##### COLLECTED MATERIAL

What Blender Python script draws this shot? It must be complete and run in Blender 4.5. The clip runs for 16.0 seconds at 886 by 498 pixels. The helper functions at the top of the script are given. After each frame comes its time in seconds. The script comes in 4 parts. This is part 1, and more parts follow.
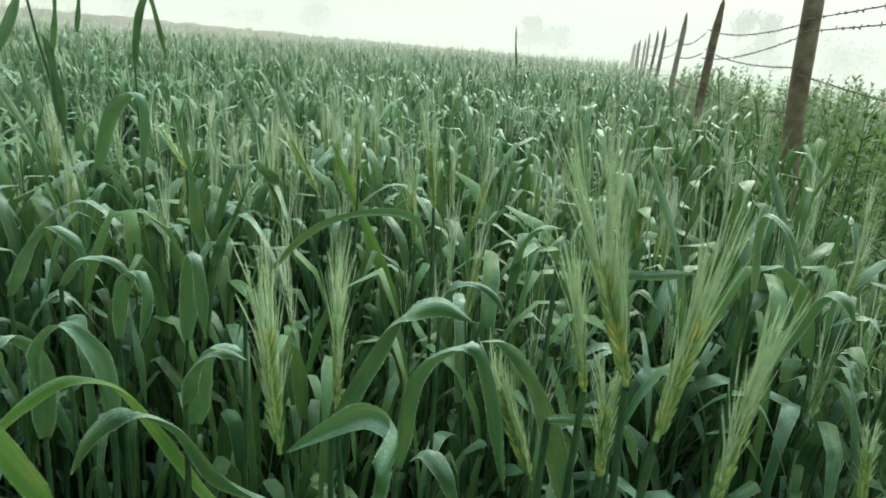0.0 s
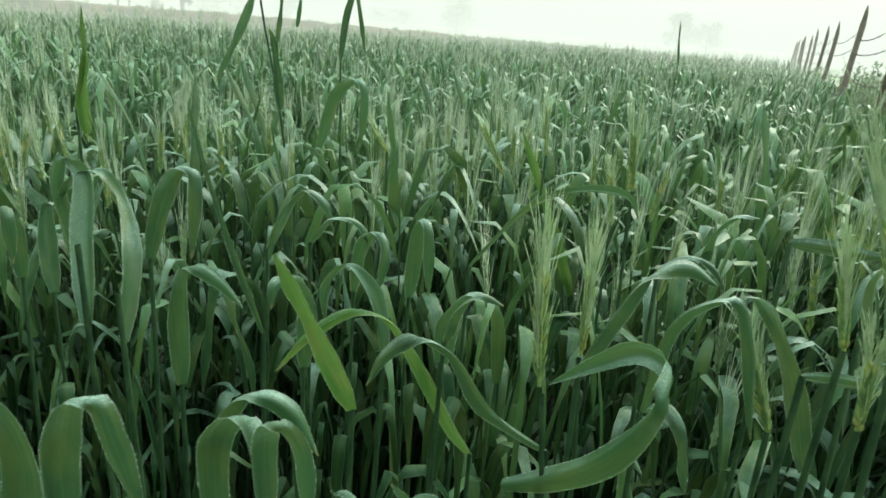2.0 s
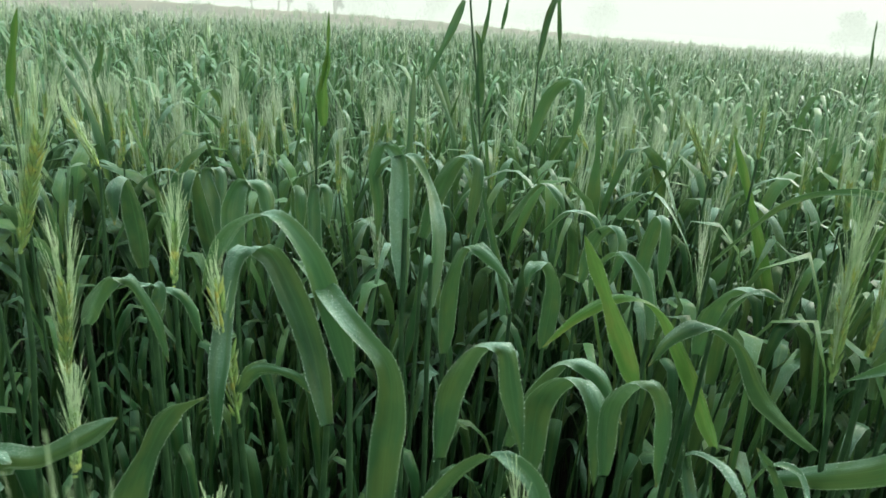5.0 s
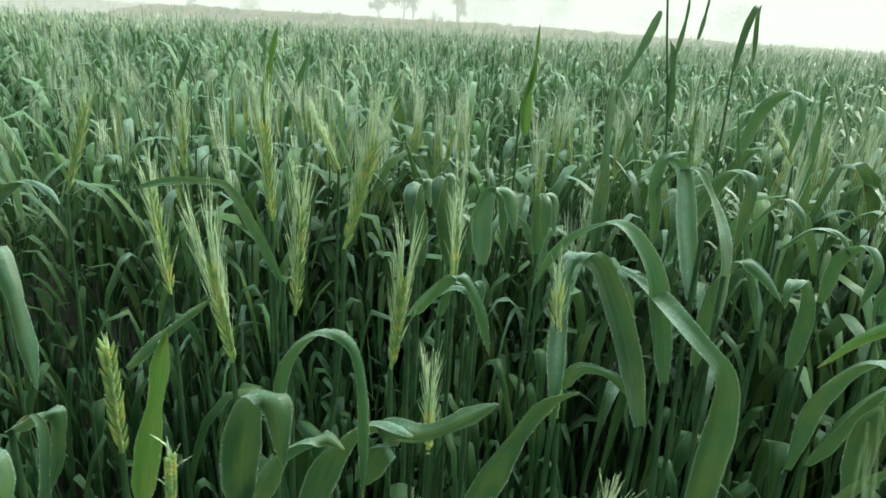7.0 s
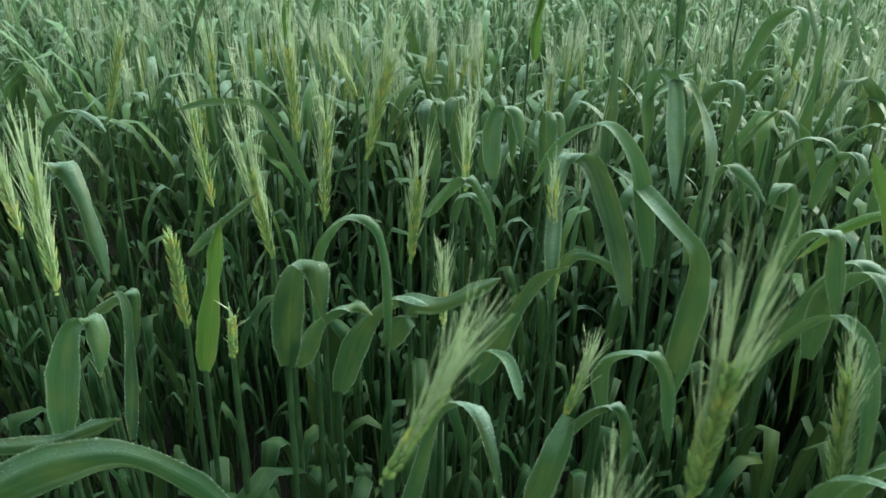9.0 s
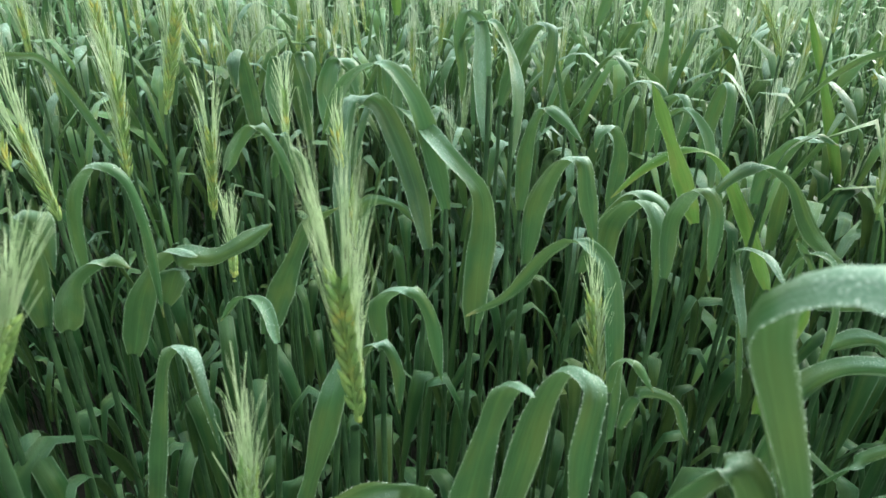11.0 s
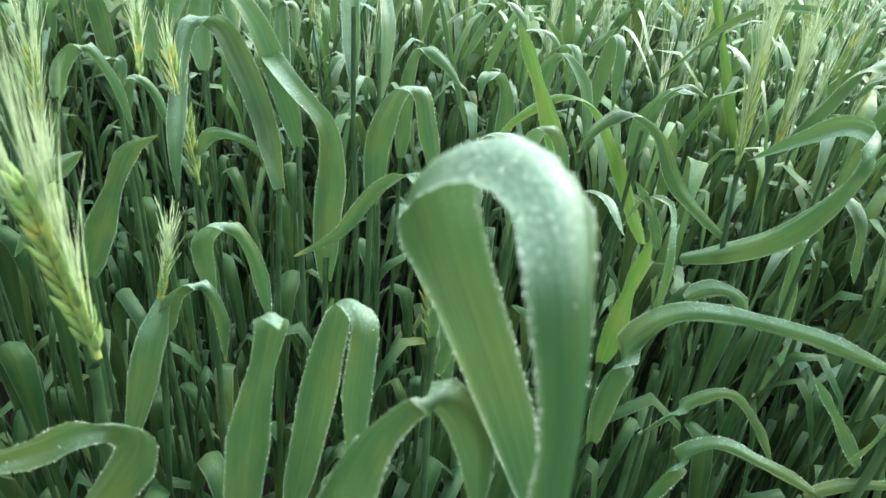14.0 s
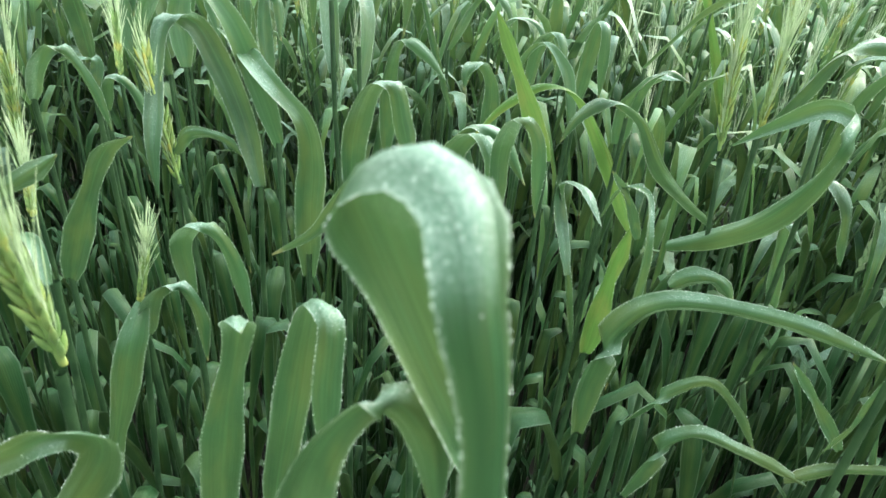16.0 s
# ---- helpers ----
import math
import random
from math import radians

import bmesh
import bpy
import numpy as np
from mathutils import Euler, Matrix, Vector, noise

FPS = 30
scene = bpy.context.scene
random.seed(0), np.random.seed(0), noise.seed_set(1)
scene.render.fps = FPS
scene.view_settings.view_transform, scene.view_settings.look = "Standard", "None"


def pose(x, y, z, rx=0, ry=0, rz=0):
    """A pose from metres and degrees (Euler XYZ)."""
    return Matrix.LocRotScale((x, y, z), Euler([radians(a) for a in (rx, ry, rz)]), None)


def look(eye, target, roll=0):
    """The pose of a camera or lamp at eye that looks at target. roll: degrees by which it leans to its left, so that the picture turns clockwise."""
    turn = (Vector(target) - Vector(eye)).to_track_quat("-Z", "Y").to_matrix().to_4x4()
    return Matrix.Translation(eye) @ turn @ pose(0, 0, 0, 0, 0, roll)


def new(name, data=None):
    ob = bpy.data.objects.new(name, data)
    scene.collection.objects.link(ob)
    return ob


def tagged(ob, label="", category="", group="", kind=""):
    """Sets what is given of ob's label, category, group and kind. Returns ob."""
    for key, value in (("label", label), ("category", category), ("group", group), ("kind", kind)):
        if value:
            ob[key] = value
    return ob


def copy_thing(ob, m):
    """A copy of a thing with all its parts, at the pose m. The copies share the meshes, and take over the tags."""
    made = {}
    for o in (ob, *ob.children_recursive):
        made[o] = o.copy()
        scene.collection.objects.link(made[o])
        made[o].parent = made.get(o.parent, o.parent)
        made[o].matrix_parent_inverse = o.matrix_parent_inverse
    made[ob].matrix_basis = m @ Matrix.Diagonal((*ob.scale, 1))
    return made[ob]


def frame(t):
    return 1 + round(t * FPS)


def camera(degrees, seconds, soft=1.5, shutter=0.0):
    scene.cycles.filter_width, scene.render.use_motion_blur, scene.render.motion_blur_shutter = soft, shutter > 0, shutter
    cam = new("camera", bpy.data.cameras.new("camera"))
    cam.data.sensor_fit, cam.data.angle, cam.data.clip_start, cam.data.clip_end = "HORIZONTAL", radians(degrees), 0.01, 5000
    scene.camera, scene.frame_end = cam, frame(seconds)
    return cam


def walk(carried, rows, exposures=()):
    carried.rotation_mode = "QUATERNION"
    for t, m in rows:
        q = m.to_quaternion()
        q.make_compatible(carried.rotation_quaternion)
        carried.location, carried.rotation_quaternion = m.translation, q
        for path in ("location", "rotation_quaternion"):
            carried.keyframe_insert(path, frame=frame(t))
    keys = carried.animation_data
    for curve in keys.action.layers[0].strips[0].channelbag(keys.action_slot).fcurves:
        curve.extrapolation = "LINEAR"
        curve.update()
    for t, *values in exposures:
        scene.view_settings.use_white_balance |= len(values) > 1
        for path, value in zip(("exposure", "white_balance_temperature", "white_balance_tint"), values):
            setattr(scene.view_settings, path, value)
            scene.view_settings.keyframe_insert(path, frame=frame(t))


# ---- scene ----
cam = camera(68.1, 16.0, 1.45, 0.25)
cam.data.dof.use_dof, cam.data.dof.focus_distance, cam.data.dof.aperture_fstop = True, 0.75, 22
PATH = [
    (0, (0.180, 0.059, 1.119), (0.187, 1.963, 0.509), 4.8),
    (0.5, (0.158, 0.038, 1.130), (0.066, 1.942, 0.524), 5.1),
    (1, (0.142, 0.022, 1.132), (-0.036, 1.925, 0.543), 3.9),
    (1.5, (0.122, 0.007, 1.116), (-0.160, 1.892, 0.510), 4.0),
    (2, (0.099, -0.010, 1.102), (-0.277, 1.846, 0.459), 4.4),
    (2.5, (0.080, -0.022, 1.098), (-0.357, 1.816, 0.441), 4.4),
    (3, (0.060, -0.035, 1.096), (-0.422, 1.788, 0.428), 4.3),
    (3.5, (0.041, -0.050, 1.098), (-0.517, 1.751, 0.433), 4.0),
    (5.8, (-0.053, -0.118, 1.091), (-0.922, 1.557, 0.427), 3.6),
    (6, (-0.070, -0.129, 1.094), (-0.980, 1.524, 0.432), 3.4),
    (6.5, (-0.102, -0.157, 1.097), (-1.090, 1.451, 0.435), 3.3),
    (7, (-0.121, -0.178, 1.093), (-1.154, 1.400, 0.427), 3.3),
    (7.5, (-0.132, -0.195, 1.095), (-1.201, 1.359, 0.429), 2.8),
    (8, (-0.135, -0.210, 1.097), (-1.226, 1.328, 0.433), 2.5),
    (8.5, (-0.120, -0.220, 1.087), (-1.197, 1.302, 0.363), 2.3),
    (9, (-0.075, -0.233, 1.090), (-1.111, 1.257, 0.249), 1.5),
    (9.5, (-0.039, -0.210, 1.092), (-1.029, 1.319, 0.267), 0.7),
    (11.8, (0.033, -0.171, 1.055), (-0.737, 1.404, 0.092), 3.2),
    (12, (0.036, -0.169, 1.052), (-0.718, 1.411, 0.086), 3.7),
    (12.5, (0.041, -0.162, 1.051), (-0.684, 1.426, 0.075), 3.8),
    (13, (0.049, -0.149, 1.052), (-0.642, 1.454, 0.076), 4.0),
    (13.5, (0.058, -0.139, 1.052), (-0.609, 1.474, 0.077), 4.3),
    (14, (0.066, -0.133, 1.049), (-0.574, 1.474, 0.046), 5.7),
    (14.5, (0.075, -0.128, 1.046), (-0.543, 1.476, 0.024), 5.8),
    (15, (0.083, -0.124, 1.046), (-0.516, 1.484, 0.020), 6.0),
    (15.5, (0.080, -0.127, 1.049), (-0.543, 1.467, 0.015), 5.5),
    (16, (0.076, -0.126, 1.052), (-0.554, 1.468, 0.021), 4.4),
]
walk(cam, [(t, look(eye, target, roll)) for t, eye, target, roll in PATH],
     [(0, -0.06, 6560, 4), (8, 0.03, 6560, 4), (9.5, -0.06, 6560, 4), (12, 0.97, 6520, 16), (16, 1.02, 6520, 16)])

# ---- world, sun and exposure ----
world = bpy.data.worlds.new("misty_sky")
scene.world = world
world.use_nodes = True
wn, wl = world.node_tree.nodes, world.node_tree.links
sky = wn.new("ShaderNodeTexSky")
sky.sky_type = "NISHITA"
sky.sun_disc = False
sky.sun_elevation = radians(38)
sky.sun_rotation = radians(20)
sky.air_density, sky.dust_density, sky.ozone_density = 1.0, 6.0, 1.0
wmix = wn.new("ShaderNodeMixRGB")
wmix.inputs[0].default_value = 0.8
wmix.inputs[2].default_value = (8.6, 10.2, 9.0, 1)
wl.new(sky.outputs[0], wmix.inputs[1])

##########

▶ GOAL OF THE EXERCISE
All the lines above are to be reproduced exactly, except the pictures.

▶ RESPONSE TO THE EXERCISE
What Blender Python script draws this shot? It must be complete and run in Blender 4.5. The clip runs for 16.0 seconds at 886 by 498 pixels. The helper functions at the top of the script are given. After each frame comes its time in seconds. The script comes in 4 parts. This is part 1, and more parts follow.
0.0 s
2.0 s
5.0 s
7.0 s
9.0 s
11.0 s
14.0 s
16.0 s
# ---- helpers ----
import math
import random
from math import radians

import bmesh
import bpy
import numpy as np
from mathutils import Euler, Matrix, Vector, noise

FPS = 30
scene = bpy.context.scene
random.seed(0), np.random.seed(0), noise.seed_set(1)
scene.render.fps = FPS
scene.view_settings.view_transform, scene.view_settings.look = "Standard", "None"


def pose(x, y, z, rx=0, ry=0, rz=0):
    """A pose from metres and degrees (Euler XYZ)."""
    return Matrix.LocRotScale((x, y, z), Euler([radians(a) for a in (rx, ry, rz)]), None)


def look(eye, target, roll=0):
    """The pose of a camera or lamp at eye that looks at target. roll: degrees by which it leans to its left, so that the picture turns clockwise."""
    turn = (Vector(target) - Vector(eye)).to_track_quat("-Z", "Y").to_matrix().to_4x4()
    return Matrix.Translation(eye) @ turn @ pose(0, 0, 0, 0, 0, roll)


def new(name, data=None):
    ob = bpy.data.objects.new(name, data)
    scene.collection.objects.link(ob)
    return ob


def tagged(ob, label="", category="", group="", kind=""):
    """Sets what is given of ob's label, category, group and kind. Returns ob."""
    for key, value in (("label", label), ("category", category), ("group", group), ("kind", kind)):
        if value:
            ob[key] = value
    return ob


def copy_thing(ob, m):
    """A copy of a thing with all its parts, at the pose m. The copies share the meshes, and take over the tags."""
    made = {}
    for o in (ob, *ob.children_recursive):
        made[o] = o.copy()
        scene.collection.objects.link(made[o])
        made[o].parent = made.get(o.parent, o.parent)
        made[o].matrix_parent_inverse = o.matrix_parent_inverse
    made[ob].matrix_basis = m @ Matrix.Diagonal((*ob.scale, 1))
    return made[ob]


def frame(t):
    return 1 + round(t * FPS)


def camera(degrees, seconds, soft=1.5, shutter=0.0):
    scene.cycles.filter_width, scene.render.use_motion_blur, scene.render.motion_blur_shutter = soft, shutter > 0, shutter
    cam = new("camera", bpy.data.cameras.new("camera"))
    cam.data.sensor_fit, cam.data.angle, cam.data.clip_start, cam.data.clip_end = "HORIZONTAL", radians(degrees), 0.01, 5000
    scene.camera, scene.frame_end = cam, frame(seconds)
    return cam


def walk(carried, rows, exposures=()):
    carried.rotation_mode = "QUATERNION"
    for t, m in rows:
        q = m.to_quaternion()
        q.make_compatible(carried.rotation_quaternion)
        carried.location, carried.rotation_quaternion = m.translation, q
        for path in ("location", "rotation_quaternion"):
            carried.keyframe_insert(path, frame=frame(t))
    keys = carried.animation_data
    for curve in keys.action.layers[0].strips[0].channelbag(keys.action_slot).fcurves:
        curve.extrapolation = "LINEAR"
        curve.update()
    for t, *values in exposures:
        scene.view_settings.use_white_balance |= len(values) > 1
        for path, value in zip(("exposure", "white_balance_temperature", "white_balance_tint"), values):
            setattr(scene.view_settings, path, value)
            scene.view_settings.keyframe_insert(path, frame=frame(t))


# ---- scene ----
cam = camera(68.1, 16.0, 1.45, 0.25)
cam.data.dof.use_dof, cam.data.dof.focus_distance, cam.data.dof.aperture_fstop = True, 0.75, 22
PATH = [
    (0, (0.180, 0.059, 1.119), (0.187, 1.963, 0.509), 4.8),
    (0.5, (0.158, 0.038, 1.130), (0.066, 1.942, 0.524), 5.1),
    (1, (0.142, 0.022, 1.132), (-0.036, 1.925, 0.543), 3.9),
    (1.5, (0.122, 0.007, 1.116), (-0.160, 1.892, 0.510), 4.0),
    (2, (0.099, -0.010, 1.102), (-0.277, 1.846, 0.459), 4.4),
    (2.5, (0.080, -0.022, 1.098), (-0.357, 1.816, 0.441), 4.4),
    (3, (0.060, -0.035, 1.096), (-0.422, 1.788, 0.428), 4.3),
    (3.5, (0.041, -0.050, 1.098), (-0.517, 1.751, 0.433), 4.0),
    (5.8, (-0.053, -0.118, 1.091), (-0.922, 1.557, 0.427), 3.6),
    (6, (-0.070, -0.129, 1.094), (-0.980, 1.524, 0.432), 3.4),
    (6.5, (-0.102, -0.157, 1.097), (-1.090, 1.451, 0.435), 3.3),
    (7, (-0.121, -0.178, 1.093), (-1.154, 1.400, 0.427), 3.3),
    (7.5, (-0.132, -0.195, 1.095), (-1.201, 1.359, 0.429), 2.8),
    (8, (-0.135, -0.210, 1.097), (-1.226, 1.328, 0.433), 2.5),
    (8.5, (-0.120, -0.220, 1.087), (-1.197, 1.302, 0.363), 2.3),
    (9, (-0.075, -0.233, 1.090), (-1.111, 1.257, 0.249), 1.5),
    (9.5, (-0.039, -0.210, 1.092), (-1.029, 1.319, 0.267), 0.7),
    (11.8, (0.033, -0.171, 1.055), (-0.737, 1.404, 0.092), 3.2),
    (12, (0.036, -0.169, 1.052), (-0.718, 1.411, 0.086), 3.7),
    (12.5, (0.041, -0.162, 1.051), (-0.684, 1.426, 0.075), 3.8),
    (13, (0.049, -0.149, 1.052), (-0.642, 1.454, 0.076), 4.0),
    (13.5, (0.058, -0.139, 1.052), (-0.609, 1.474, 0.077), 4.3),
    (14, (0.066, -0.133, 1.049), (-0.574, 1.474, 0.046), 5.7),
    (14.5, (0.075, -0.128, 1.046), (-0.543, 1.476, 0.024), 5.8),
    (15, (0.083, -0.124, 1.046), (-0.516, 1.484, 0.020), 6.0),
    (15.5, (0.080, -0.127, 1.049), (-0.543, 1.467, 0.015), 5.5),
    (16, (0.076, -0.126, 1.052), (-0.554, 1.468, 0.021), 4.4),
]
walk(cam, [(t, look(eye, target, roll)) for t, eye, target, roll in PATH],
     [(0, -0.06, 6560, 4), (8, 0.03, 6560, 4), (9.5, -0.06, 6560, 4), (12, 0.97, 6520, 16), (16, 1.02, 6520, 16)])

# ---- world, sun and exposure ----
world = bpy.data.worlds.new("misty_sky")
scene.world = world
world.use_nodes = True
wn, wl = world.node_tree.nodes, world.node_tree.links
sky = wn.new("ShaderNodeTexSky")
sky.sky_type = "NISHITA"
sky.sun_disc = False
sky.sun_elevation = radians(38)
sky.sun_rotation = radians(20)
sky.air_density, sky.dust_density, sky.ozone_density = 1.0, 6.0, 1.0
wmix = wn.new("ShaderNodeMixRGB")
wmix.inputs[0].default_value = 0.8
wmix.inputs[2].default_value = (8.6, 10.2, 9.0, 1)
wl.new(sky.outputs[0], wmix.inputs[1])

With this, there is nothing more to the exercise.